Soy de la opinión de que en este país no resulta fácil debatir civilizadamente, salvo con Yayo Herrero, Ángeles Díez y algunas otras personas que parecen irradiar con su discurso un fu-fú contra la agresividad mental o más simplemente verbal (sin mente estructurada reconocible detrás de las palabras). Es más, resulta hasta difícil ponerse de acuerdo en qué es un debate y qué es un acto civilizado. Tampoco nos aclaramos sobre si nuestra «civilización» es tan «civilizada» como la palabra insinúa.

Con la pandemia y el confinamiento con nosotros mismos, añadiendo un plus de tensión autoprovocada al roce con opiniones ajenas, la simple formulación de la necesidad de un debate ya supone meterse en un charco… de profundidad incalculable a priori. Y sin embargo el debate resulta obligado porque necesitamos ponernos de acuerdo sobre lo que la experiencia que estamos viviendo nos enseña. Y fíjense que supongo que estamos aprendiendo de lo que nos sucede. Y aventuro que lo que nos pasa nos enseña, aunque todavía no nos hemos puesto de acuerdo sobre el contenido de la enseñanza. Y desde luego no sabemos en qué fecha se va a producir el examen final de la asignatura.

Se da por cierto que los «rojos» estamos presentes en esta crisis pandémica con nuestras ideas y con nuestra capacidad de sumarnos y de proponernos para estar en la vanguardia de la movilización ciudadana. A la que tenemos que acudir con las ideas claras. Parece evidente que es necesario potenciar el intercambio de ideas, de análisis, conclusiones o proyectos que den respuesta a las variadas perspectivas que nos ofrece la pandemia. La situación parece exigir que hablemos sobre el mundo que queremos reconstruir (¿o quizás construir?), sobre los mecanismos y materiales de la construcción y sobre cómo y quienes nos vamos a incorporar al tajo. Sí, ya sé que algunos lo cuentan con «ardor guerrero»… yo me siento más de Brassens («la música militar nunca me supo levantar»). Pero el problema reside en que la plaza pública está en el ciberespacio y ahí no llegamos todxs. No hay más que asomarse a una videoconferencia o a un balcón para darte cuenta de que ni en la tierra ni en el cielo contamos con unas comunicaciones fiables… aunque no negaré que sugestivamente significativas. Luego queda la conexión privada con nuestra pantalla favorita para la ingesta de la dosis de «soma» que nos posiciona en nuestro «brave new world».

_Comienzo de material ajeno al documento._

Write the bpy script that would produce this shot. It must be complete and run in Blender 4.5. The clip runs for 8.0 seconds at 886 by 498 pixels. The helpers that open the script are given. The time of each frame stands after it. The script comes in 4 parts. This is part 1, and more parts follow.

Cierto que, además y para remate, algunos venimos ya enseñados, como perros de Pavlov, con excelentes reflejos inducidos que operan sobre la metodología del intercambio de opiniones que, aunque parece producirse, no es tal sino choque de discursos que se ignoran mutuamente, de tal manera que ni se lee atentamente la tesis ni se responde a ella con la antítesis ni se percibe la menor voluntad de conseguir una síntesis. Lo único que se produce es una confusión ruidosa de opiniones «ambivalentes», concepto que hubiera aplicado descriptivamente nuestro añorado filósofo y hombre de palabra, recientemente fallecido, Marcos Mundstock.

Invito, por tanto, a lxs que quieran darse por aludidxs, a realizar un esfuerzo de comprensión racional de los argumentos del tema a debatir y a evitar la conocida tentación de arremeter contra el autor/a de la ponencia inicial cuando no se entiende o no se nos ocurre cómo contradecir lo que transmite (suponiendo haberlo entendido). Si no espabilamos para superar nuestra apasionada simpleza y el peligro de sublimarla por no saber reciclarla, convertiremos nuestros espacios políticos de debate en balcones donde sólo se alternan emocionalmente los aplausos y las caceroladas.